LIAM MACKEY: A new front in the war of words
That was especially the case during a thoroughly unpalatable first half-hour from the boys in green even if, happily, things did take a somewhat more nourishing turn in the second half.
However, we all had to wait until the aftermath for the real meat of the week as — again, not for the first time — Giovanni Trapattoni managed to trigger a public war of words.
Just looking at some of the passionate and accusatory language in Stephen Kelly’s statement yesterday — “shocked and disgusted”, “untrue and unwarranted”, “distress and upset”, “hurtful”, “defame” — it’s hard to think of a more ferocious attack on an Irish manager by a serving Irish player. Unless, of course, we include Saipan — but then, no printed record exists of that infamous offensive. (More’s the pity).
Irrespective of who’s right or who’s wrong in their interpretation of what happened in camp before the squad flew to the Faroe Islands last October, there’s no escaping the fact that Trapattoni brought this latest intensification of the controversy down on his own head by revisiting the issue in such strident terms at his press conference in Dublin last Thursday.
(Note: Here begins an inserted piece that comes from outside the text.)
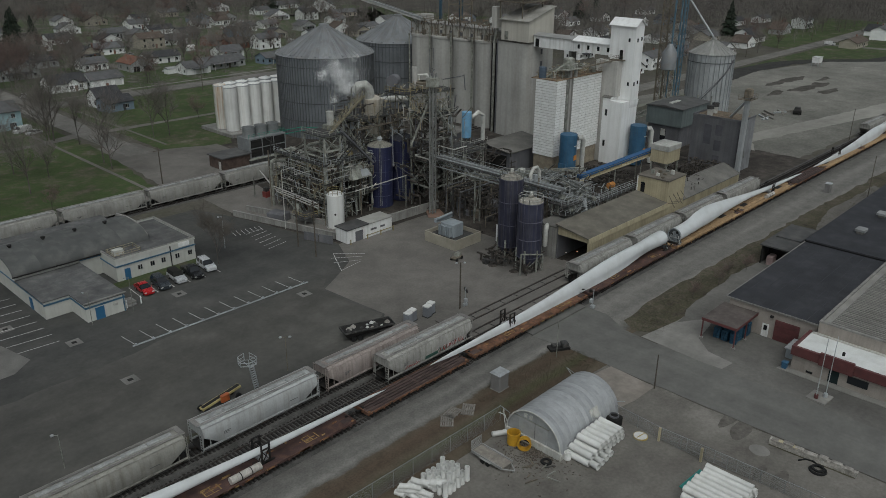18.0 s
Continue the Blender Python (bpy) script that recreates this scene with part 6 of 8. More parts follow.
tan_fit = mat("tan_fittings", (.3, .265, .19), .8, var=.35, scale=.8, dirt=(.14, .105, .07), amount=.6)
pale_fit = mat("pale_fittings", (.44, .43, .39), .7, var=.3, scale=.8, dirt=(.2, .17, .13), amount=.5)
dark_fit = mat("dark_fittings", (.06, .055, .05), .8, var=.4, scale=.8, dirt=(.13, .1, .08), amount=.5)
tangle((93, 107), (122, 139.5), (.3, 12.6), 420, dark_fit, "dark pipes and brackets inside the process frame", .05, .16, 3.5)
tangle((92.6, 106.5), (121.6, 124), (.5, 12.8), 70, pale_fit, "pale rods and conduits on the process frame front")
tangle((92.6, 95), (122, 140), (.5, 12.8), 130, tan_fit, "tan rods and conduits on the process frame side")
tangle((110, 121), (112, 119.5), (20, 27.4), 150, tan_fit, "tan rails and brackets round the top platform")
tangle((110, 121), (112, 119.5), (20, 27.2), 50, pale_fit, "pale conduits round the top platform")
tangle((107, 119), (126, 137), (7, 22), 220, tan_fit, "tan pipework round the dryer vessel")
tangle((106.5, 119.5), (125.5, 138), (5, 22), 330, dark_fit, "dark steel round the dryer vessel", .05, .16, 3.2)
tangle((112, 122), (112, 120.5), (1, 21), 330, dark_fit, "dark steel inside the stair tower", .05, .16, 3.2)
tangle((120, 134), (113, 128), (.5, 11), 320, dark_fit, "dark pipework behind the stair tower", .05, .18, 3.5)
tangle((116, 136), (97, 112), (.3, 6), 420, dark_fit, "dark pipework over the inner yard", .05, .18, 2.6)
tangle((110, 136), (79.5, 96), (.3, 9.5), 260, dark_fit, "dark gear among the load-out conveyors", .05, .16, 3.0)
tangle((117, 131), (78.5, 92), (5.5, 10.5), 240, mat("galv_fittings", (.3, .315, .315), .6, .2, var=.25, dirt=(.16, .15, .135), amount=.5), "galvanised rails round the load-out conveyors")
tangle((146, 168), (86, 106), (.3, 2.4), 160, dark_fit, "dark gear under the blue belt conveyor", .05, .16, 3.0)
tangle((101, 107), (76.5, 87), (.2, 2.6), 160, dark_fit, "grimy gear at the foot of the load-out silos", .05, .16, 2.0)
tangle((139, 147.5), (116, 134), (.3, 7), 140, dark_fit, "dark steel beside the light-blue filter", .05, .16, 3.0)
tangle((180, 187), (150, 187), (26, 31.5), 260, mat("rust_fittings", (.2, .15, .11), .85, var=.35, dirt=(.1, .08, .06), amount=.6), "rusty rails and pipes on the elevator roof")
tangle((177, 187), (79, 90), (.2, 3), 170, dark_fit, "dark rubble and gear beside the receiving building", .06, .2, 2.5)
tangle((147, 160), (72, 77.5), (5.6, 6.9), 40, dark_fit, "bent brackets lying on the shed roof", .03, .06, 1.6)
tangle((155, 173), (111, 117), (23.4, 25.5), 140, tan_fit, "tan brackets on the panelled silo roof")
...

Having attended more Trapattoni ‘pressers’ than I’ve had hot horses over the last five years, I’m about as certain as I can be that this was not the Italian’s intention when he walked into the media room in Abbotstown. After all, Trapattoni himself had sought to put the issue of a row with the player to bed a couple of times before.
Yet when a couple of questions about Kelly did materialise — in tandem with queries about Darron Gibson’s availability — there came a moment which has, by now, become pretty familiar to us dedicated Trap-watchers. You couldn’t quite call it the descent of the red mist, but it’s a point where the manager’s exasperation with a line of questioning suddenly manifests itself in an upward change of tone and temperature — and proceeds to escalate from there.
And so it was on Thursday, Trapattoni’s initial bland response suddenly giving way to an impulsive decision to, as he presumably saw it, finally tell it like it was on the subject of Kelly. And so we had the allegation that the player had effectively served him with an ‘I play or I go’ ultimatum, followed by an angry and impassioned plea for loyalty to the shirt, all of which provocative invective, in turn, sent Kelly off on a retaliatory warpath.
Then came the additional twist to a sorry saga yesterday, in the form of an FAI response which could only be interpreted as a reprimand for the manager for, once again, overstepping the mark in comments made in public about one of his players.
In the absence of all the facts and, bearing in mind that there are often more than two sides to a story, it would be easy but unfair to apportion all the blame to Trapattoni for the lengthy list of incidents involving players who have found themselves at odds with him since he took over the national team. But there’s no doubt that the litany plays badly with that vociferous section of the public which, particularly since the crushing disappointment of the Euros, has grown increasingly disenchanted with the Italian’s reign.
Yet the FAI can’t complain too much either if the media perceive in the association’s latest response evidence of disenchantment with Trapattoni in Abbotstown too, and not least because there was no official explanation ever given for why what one paper called “a senior FAI source” was briefing that the manager was for the chop after the 1-6 hammering by Germany last October.
I doubt his being implicitly criticised by his own employers will prove a last straw moment for the Italian. He rode out the tempest last October and, barring some other significant twist in the tale, will probably ride out this latest squall too.
To that extent, it’s the same as it ever was: it will most likely be results on the football pitch, not headlines in the media, which will determine whether and when he stays or goes.
And so, onwards, stumbling, to Stockholm.